**Instruction:** Return all of the data exactly as written, without the pictures.

**Recorded data:**
— start —

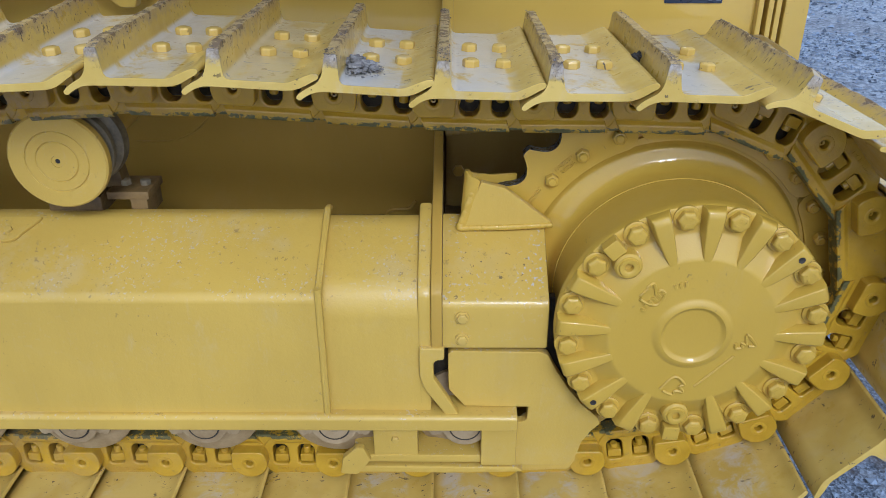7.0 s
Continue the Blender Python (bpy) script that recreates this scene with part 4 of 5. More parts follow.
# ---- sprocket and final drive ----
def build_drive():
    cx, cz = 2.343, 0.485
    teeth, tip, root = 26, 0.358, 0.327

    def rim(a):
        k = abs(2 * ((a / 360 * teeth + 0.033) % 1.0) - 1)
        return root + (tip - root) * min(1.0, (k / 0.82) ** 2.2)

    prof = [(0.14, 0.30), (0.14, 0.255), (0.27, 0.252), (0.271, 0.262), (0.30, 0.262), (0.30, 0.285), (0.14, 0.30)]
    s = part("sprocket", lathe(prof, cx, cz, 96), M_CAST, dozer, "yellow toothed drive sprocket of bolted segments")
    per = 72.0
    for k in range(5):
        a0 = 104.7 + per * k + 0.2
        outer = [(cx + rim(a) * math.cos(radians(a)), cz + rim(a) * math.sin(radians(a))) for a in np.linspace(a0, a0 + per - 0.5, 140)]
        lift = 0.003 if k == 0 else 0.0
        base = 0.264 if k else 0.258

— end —

**Written answer:**
7.0 s
Continue the Blender Python (bpy) script that recreates this scene with part 4 of 5. More parts follow.
# ---- sprocket and final drive ----
def build_drive():
    cx, cz = 2.343, 0.485
    teeth, tip, root = 26, 0.358, 0.327

    def rim(a):
        k = abs(2 * ((a / 360 * teeth + 0.033) % 1.0) - 1)
        return root + (tip - root) * min(1.0, (k / 0.82) ** 2.2)

    prof = [(0.14, 0.30), (0.14, 0.255), (0.27, 0.252), (0.271, 0.262), (0.30, 0.262), (0.30, 0.285), (0.14, 0.30)]
    s = part("sprocket", lathe(prof, cx, cz, 96), M_CAST, dozer, "yellow toothed drive sprocket of bolted segments")
    per = 72.0
    for k in range(5):
        a0 = 104.7 + per * k + 0.2
        outer = [(cx + rim(a) * math.cos(radians(a)), cz + rim(a) * math.sin(radians(a))) for a in np.linspace(a0, a0 + per - 0.5, 140)]
        lift = 0.003 if k == 0 else 0.0
        base = 0.264 if k else 0.258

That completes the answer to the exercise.